The 275 litre tanks capture water from the roofs of the Smart House and deliver it via buried pipes to raised beds positioned a few metres from the property.
Using SDS proprietary “SYMBiotIC™” technology the tanks deliver water to the plants via a soaker hose inside the beds when soil moisture is low. SYMBiotIC™ has been configured to take the readings from the sensors and deliver water to the raised beds when certain thresholds are met; this can be adjusted depending on results. The system will not deliver water if it has recently rained. Overall, the system will ensure a high degree of water efficiency in this water-stressed part of England.

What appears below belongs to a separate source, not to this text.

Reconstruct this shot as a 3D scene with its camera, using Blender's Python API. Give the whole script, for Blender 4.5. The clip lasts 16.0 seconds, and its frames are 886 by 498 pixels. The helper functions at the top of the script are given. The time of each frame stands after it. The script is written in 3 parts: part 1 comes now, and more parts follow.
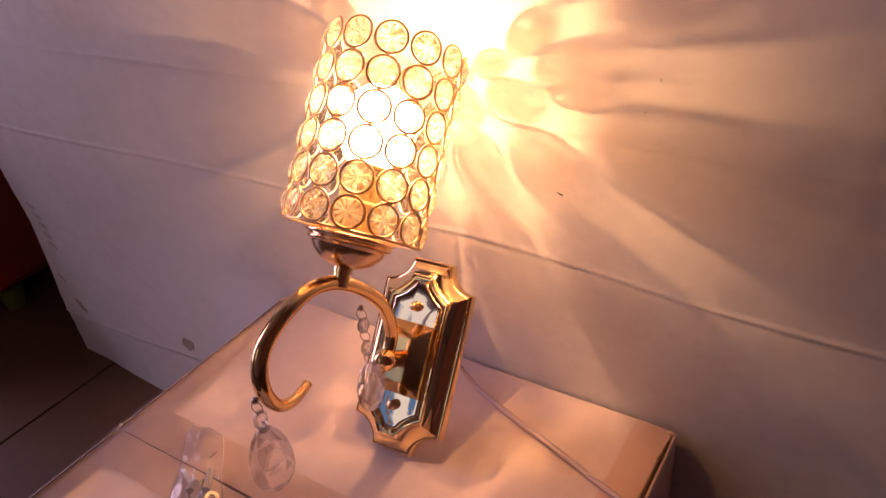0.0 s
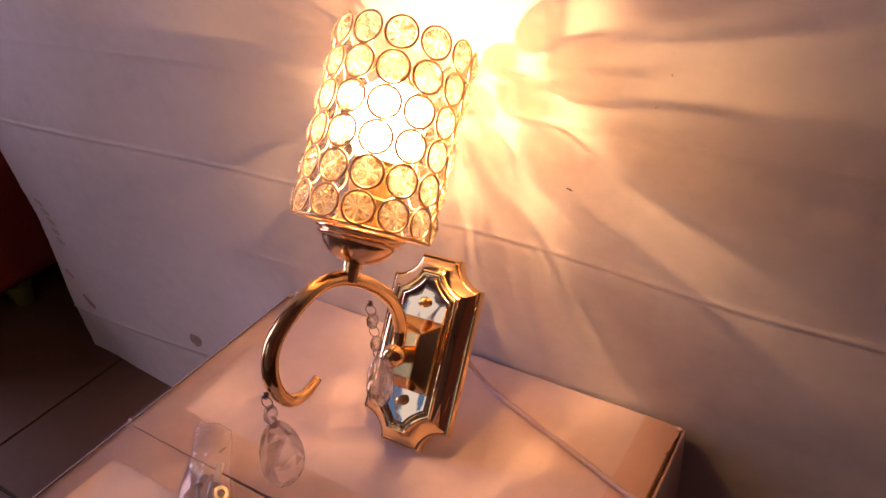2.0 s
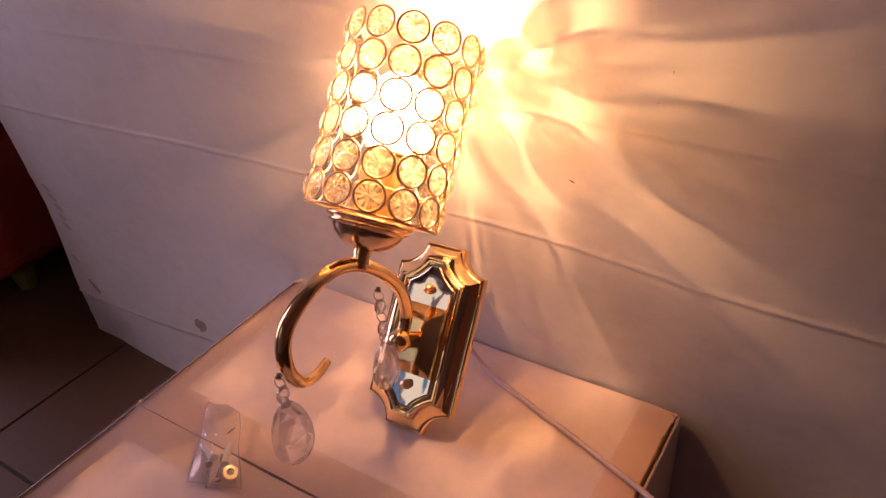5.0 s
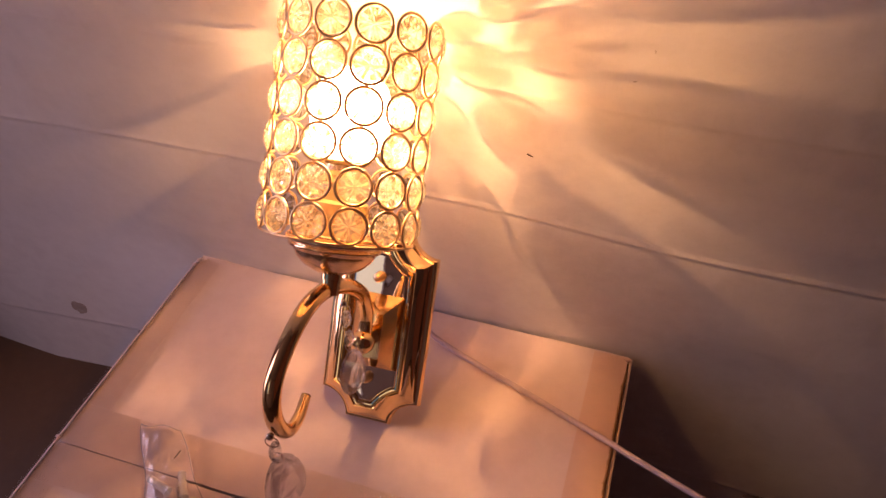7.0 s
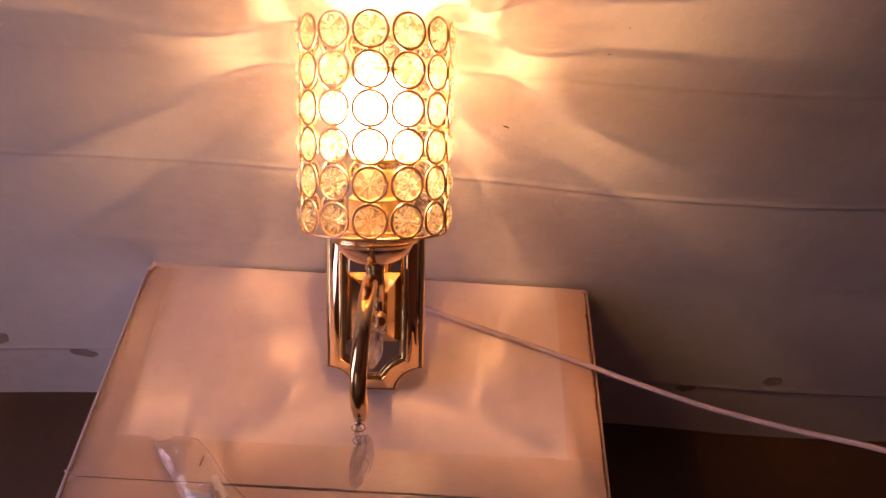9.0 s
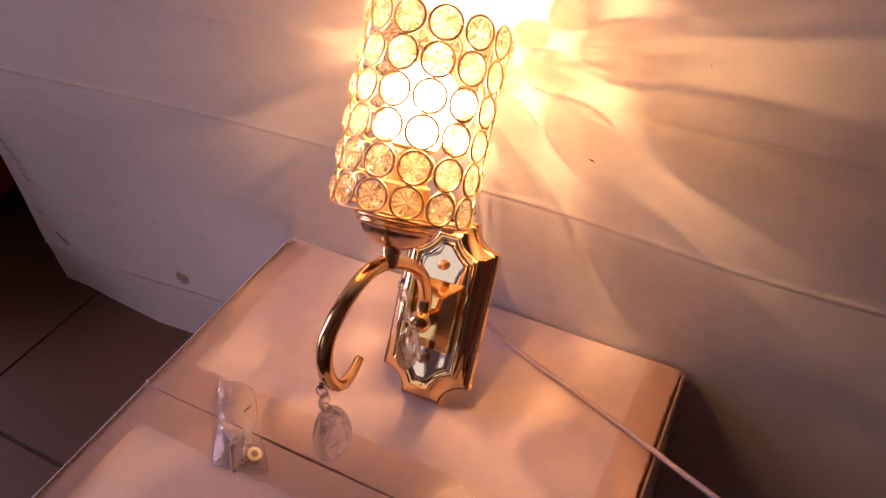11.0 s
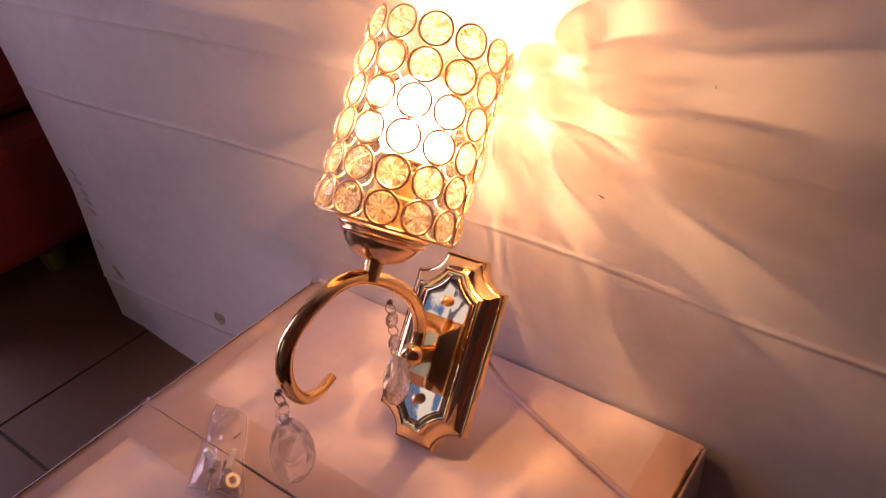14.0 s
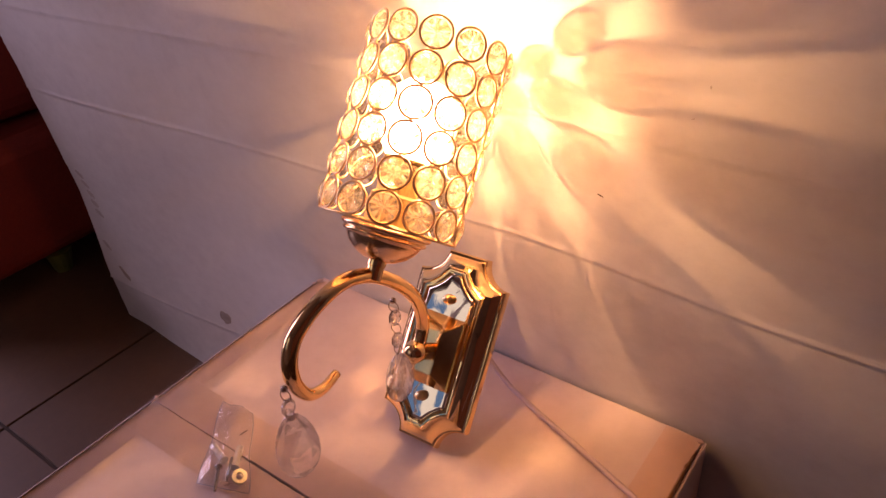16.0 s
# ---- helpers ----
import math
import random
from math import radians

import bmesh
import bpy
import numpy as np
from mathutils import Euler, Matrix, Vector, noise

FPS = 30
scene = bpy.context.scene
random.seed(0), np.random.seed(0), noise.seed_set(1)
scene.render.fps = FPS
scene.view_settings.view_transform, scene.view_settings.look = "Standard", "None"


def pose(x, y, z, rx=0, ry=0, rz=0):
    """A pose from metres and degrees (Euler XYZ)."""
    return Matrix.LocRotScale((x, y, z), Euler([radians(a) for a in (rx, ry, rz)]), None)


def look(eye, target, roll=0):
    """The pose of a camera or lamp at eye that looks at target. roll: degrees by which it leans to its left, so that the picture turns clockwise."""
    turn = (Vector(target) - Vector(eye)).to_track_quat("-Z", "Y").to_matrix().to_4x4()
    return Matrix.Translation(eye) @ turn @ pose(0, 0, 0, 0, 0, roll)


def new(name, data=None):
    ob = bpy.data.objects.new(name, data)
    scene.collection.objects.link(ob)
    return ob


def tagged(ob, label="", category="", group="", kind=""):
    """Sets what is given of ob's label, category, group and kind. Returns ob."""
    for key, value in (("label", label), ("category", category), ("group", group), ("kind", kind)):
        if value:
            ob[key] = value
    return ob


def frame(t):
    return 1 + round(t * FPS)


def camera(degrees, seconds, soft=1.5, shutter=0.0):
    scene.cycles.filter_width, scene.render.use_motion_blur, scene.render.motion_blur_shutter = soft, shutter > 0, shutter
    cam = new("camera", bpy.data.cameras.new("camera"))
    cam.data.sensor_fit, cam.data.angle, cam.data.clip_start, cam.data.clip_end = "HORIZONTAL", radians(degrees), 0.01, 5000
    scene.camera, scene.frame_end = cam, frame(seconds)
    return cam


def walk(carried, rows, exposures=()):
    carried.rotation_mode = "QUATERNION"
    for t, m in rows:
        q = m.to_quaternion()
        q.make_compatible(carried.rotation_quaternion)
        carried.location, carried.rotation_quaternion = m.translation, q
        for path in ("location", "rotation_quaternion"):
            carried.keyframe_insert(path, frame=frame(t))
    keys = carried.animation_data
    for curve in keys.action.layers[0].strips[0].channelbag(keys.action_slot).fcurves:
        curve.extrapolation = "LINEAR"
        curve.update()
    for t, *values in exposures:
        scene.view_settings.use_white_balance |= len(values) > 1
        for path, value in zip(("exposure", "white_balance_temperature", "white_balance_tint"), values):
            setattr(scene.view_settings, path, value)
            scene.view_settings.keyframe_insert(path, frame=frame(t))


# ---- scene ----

The sustainable water system is the latest addition to the Smart House, which seeks to demonstrate both sustainable building techniques and smart applications to achieve a lower carbon footprint.
SDS New Technology Services Director, Dr Neil Sewell, said: “Professor Newport set us an interesting challenge which takes our SYMBiotIC™ technology into new ground with this intelligent irrigation system. We were delighted to add our smart tanks to the array of interesting technology in action at the House where it can be part of research into sustainable building methods of the future.”
Professor Newport said: “I’m looking forward to getting some really interesting data from the innovative SYMBiotIC™ tanks. I’d like to express my thanks to SDS for their willingness to join this pioneering partnership research project.”